== Data for this task ==
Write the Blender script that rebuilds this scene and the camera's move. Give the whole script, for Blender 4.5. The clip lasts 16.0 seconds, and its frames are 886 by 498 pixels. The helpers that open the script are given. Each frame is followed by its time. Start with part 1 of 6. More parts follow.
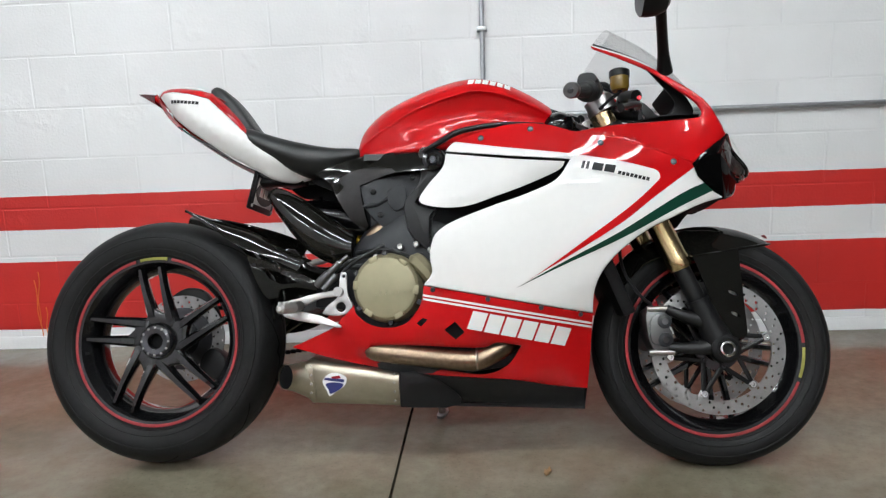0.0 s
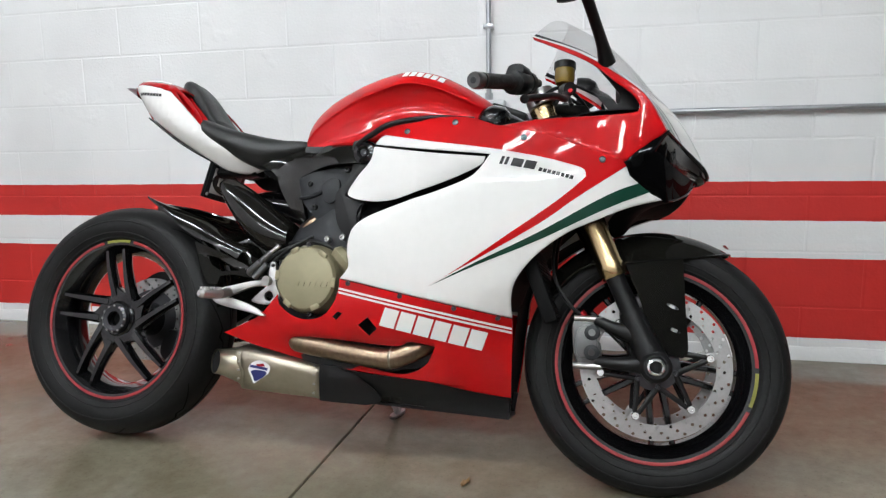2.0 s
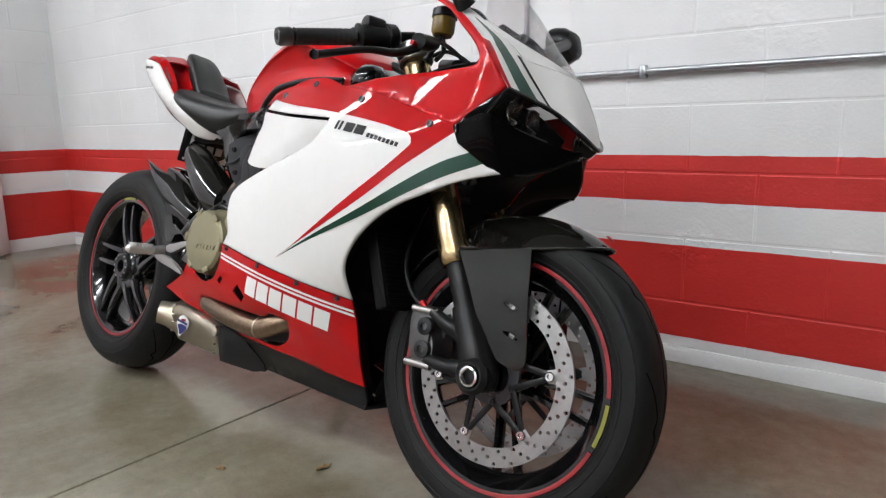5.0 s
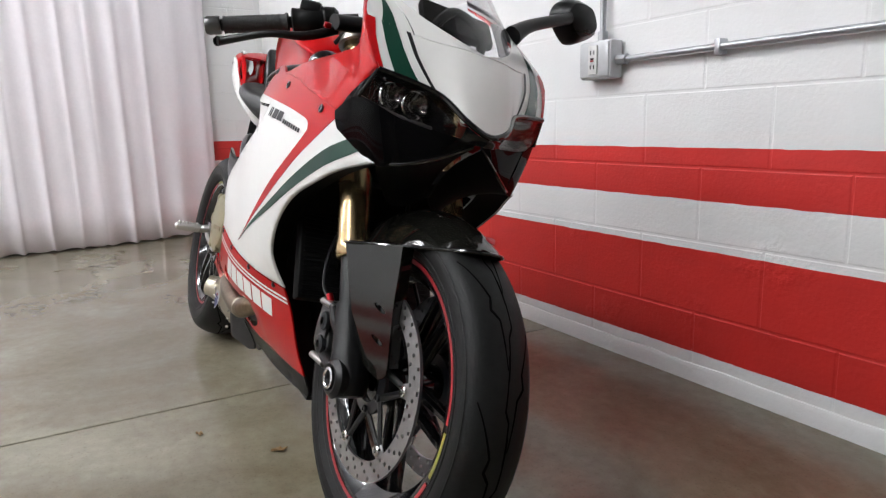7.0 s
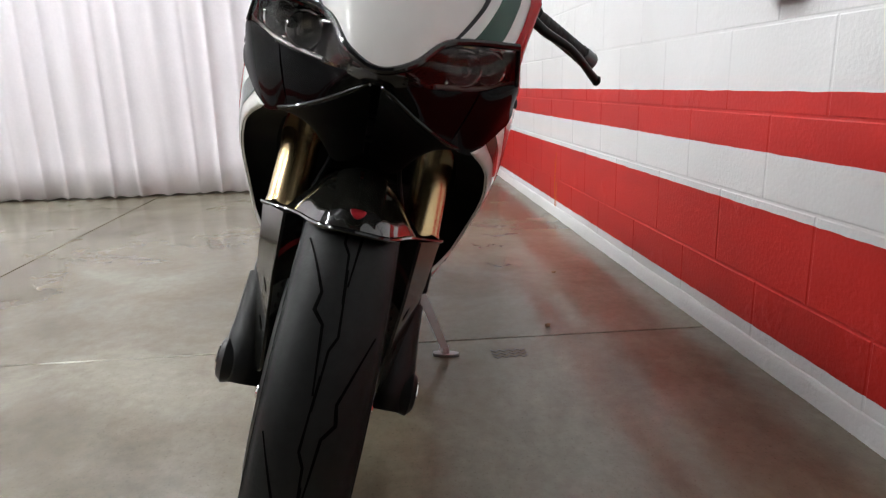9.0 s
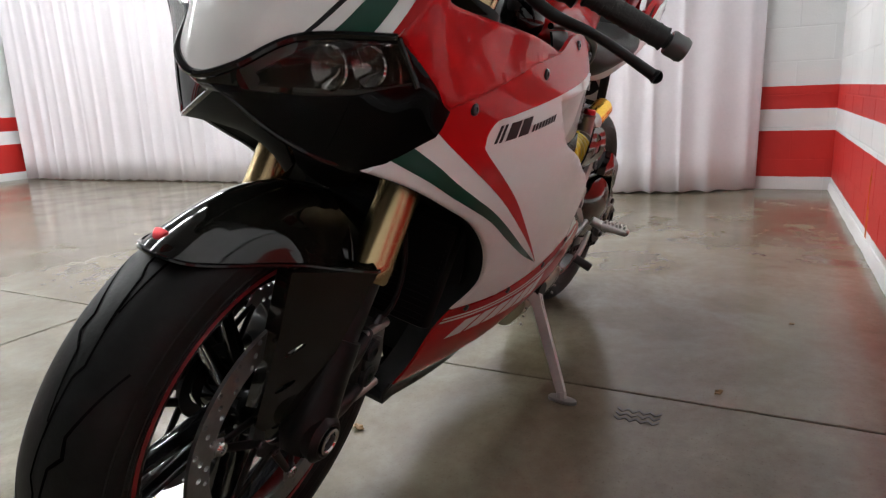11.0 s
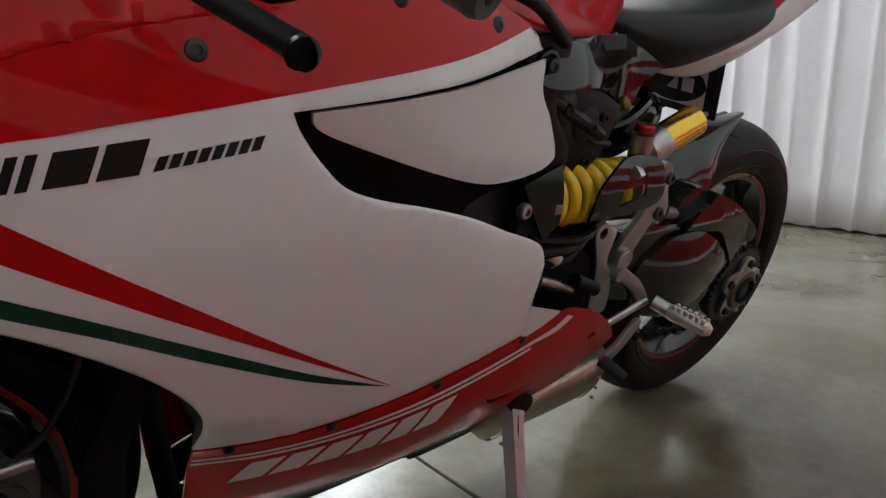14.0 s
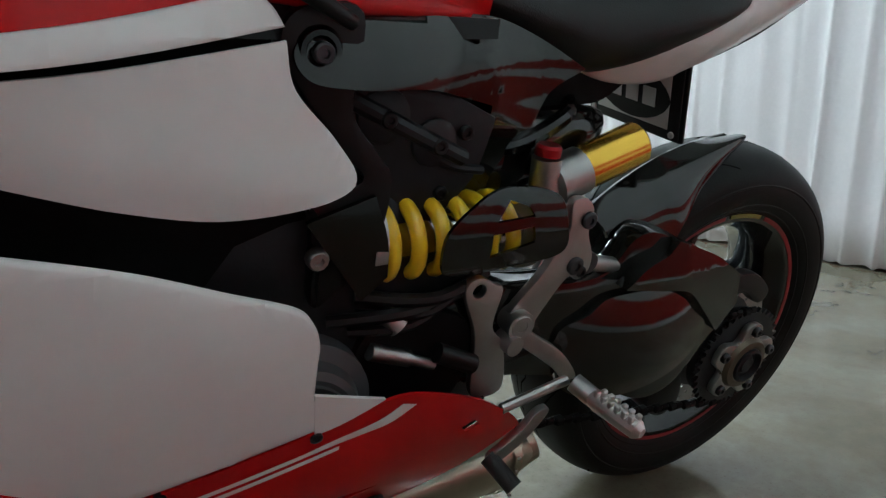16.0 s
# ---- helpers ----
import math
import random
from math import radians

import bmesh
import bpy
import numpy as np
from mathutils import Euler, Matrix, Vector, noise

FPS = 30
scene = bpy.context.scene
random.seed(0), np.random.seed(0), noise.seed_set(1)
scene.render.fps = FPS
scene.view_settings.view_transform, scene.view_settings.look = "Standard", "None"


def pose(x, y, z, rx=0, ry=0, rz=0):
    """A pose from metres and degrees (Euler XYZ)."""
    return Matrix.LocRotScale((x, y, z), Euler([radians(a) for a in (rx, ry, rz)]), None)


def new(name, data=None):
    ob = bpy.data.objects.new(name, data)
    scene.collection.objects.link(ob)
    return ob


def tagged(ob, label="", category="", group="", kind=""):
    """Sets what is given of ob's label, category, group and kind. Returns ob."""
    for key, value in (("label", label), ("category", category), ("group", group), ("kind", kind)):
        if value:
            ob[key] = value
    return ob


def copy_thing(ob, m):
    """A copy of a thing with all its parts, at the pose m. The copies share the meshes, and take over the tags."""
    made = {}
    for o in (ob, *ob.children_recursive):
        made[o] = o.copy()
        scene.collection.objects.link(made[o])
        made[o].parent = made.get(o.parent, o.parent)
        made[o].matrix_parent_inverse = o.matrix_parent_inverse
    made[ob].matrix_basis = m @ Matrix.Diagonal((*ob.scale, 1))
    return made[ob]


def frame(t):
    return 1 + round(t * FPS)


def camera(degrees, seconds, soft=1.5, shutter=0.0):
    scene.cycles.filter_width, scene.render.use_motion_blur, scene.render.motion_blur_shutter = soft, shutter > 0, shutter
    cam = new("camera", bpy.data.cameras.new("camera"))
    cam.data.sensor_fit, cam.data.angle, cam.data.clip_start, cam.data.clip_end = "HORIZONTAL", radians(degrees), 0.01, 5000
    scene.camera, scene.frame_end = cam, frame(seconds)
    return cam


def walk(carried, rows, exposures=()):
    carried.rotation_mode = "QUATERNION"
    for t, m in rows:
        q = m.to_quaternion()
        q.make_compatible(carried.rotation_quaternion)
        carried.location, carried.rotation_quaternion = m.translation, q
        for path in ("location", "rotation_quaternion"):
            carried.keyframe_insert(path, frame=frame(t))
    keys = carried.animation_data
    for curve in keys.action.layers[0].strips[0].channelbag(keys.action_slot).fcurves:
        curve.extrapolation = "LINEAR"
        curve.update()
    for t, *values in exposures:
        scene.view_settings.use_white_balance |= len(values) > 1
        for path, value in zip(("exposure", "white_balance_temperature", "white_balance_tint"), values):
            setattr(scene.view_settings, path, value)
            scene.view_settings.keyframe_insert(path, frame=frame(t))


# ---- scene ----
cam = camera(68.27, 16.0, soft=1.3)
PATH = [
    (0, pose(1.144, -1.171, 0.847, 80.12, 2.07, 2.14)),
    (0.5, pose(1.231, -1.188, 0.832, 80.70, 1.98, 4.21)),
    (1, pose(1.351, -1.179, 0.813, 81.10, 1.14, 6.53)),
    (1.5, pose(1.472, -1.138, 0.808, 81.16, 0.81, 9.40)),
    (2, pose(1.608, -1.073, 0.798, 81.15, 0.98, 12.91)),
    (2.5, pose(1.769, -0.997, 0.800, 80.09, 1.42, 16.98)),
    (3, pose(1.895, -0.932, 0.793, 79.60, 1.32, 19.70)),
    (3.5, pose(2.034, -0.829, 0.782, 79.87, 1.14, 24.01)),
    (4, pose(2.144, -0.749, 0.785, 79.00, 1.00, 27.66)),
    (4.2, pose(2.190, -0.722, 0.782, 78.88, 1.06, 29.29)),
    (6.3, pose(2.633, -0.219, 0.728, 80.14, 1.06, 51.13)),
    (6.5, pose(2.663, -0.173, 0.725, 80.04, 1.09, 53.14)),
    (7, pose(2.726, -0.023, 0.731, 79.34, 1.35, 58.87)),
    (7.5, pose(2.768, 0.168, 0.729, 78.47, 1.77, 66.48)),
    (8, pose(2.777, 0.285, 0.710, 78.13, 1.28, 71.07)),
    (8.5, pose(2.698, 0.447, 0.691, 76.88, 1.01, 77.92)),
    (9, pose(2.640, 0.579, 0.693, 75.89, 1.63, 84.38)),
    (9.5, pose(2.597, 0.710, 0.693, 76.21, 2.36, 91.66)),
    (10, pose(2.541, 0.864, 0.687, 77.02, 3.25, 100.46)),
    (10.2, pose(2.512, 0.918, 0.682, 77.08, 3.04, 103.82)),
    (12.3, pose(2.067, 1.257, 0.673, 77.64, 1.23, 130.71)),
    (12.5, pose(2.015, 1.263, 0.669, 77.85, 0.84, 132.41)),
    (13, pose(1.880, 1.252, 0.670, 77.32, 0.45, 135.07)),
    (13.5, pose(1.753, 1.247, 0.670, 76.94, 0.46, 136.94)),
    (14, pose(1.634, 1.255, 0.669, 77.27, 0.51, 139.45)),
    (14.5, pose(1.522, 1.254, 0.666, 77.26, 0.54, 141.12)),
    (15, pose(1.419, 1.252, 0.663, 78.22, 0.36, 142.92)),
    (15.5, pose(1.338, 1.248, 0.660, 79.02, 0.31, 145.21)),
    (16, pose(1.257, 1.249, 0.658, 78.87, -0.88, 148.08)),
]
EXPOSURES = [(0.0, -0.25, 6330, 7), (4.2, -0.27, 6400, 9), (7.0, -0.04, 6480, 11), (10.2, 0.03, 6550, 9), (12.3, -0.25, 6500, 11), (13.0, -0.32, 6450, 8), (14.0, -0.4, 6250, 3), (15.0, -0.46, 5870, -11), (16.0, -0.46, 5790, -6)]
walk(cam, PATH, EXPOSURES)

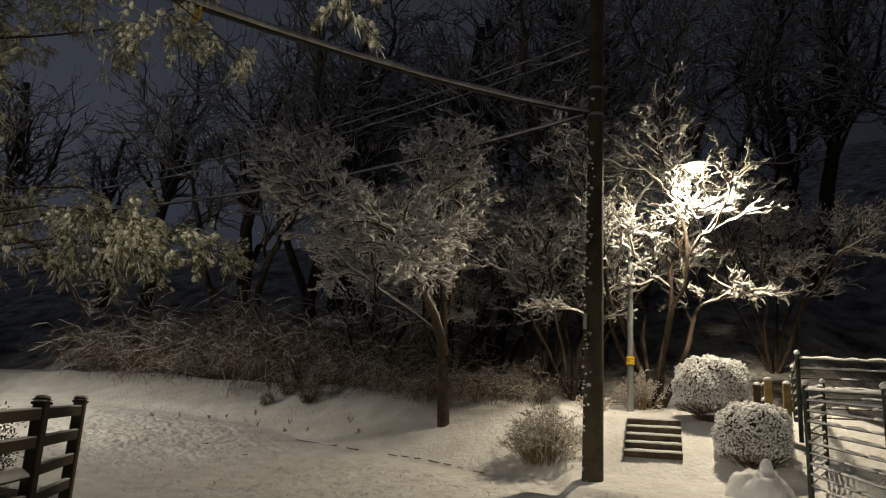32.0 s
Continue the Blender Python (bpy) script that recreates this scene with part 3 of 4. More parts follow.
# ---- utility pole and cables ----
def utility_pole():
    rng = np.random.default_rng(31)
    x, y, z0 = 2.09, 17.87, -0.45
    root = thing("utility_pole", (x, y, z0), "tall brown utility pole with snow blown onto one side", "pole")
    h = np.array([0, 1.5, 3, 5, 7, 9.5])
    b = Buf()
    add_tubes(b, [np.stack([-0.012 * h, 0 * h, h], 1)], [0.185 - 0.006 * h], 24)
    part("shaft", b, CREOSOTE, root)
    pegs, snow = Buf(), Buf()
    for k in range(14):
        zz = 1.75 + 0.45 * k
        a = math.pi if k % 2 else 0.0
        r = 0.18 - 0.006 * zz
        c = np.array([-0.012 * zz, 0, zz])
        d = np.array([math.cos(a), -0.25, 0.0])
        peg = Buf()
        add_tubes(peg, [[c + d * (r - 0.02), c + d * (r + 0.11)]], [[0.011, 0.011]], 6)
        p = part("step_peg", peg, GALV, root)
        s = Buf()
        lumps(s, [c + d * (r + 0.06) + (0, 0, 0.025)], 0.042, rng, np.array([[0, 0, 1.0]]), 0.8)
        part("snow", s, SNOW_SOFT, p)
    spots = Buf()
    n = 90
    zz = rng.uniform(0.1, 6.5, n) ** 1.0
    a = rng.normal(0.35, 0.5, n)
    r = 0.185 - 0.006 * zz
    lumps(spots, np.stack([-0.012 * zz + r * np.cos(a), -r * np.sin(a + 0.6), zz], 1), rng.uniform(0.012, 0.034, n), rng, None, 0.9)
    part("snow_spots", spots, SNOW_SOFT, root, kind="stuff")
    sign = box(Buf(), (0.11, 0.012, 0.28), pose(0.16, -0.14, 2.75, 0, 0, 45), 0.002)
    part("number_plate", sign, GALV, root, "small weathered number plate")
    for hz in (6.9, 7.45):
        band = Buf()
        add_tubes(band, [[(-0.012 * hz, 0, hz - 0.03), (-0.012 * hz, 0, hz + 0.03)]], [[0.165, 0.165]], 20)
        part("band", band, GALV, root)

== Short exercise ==
From the line that contains "import random" through the line that contains "scene.collection.objects.link(made[o])", reproduce every line exactly, both end lines included.

== Task output ==
import random
from math import radians

import bmesh
import bpy
import numpy as np
from mathutils import Euler, Matrix, Vector, noise

FPS = 30
scene = bpy.context.scene
random.seed(0), np.random.seed(0), noise.seed_set(1)
scene.render.fps = FPS
scene.view_settings.view_transform, scene.view_settings.look = "Standard", "None"


def pose(x, y, z, rx=0, ry=0, rz=0):
    """A pose from metres and degrees (Euler XYZ)."""
    return Matrix.LocRotScale((x, y, z), Euler([radians(a) for a in (rx, ry, rz)]), None)


def new(name, data=None):
    ob = bpy.data.objects.new(name, data)
    scene.collection.objects.link(ob)
    return ob


def tagged(ob, label="", category="", group="", kind=""):
    """Sets what is given of ob's label, category, group and kind. Returns ob."""
    for key, value in (("label", label), ("category", category), ("group", group), ("kind", kind)):
        if value:
            ob[key] = value
    return ob


def copy_thing(ob, m):
    """A copy of a thing with all its parts, at the pose m. The copies share the meshes, and take over the tags."""
    made = {}
    for o in (ob, *ob.children_recursive):
        made[o] = o.copy()
        scene.collection.objects.link(made[o])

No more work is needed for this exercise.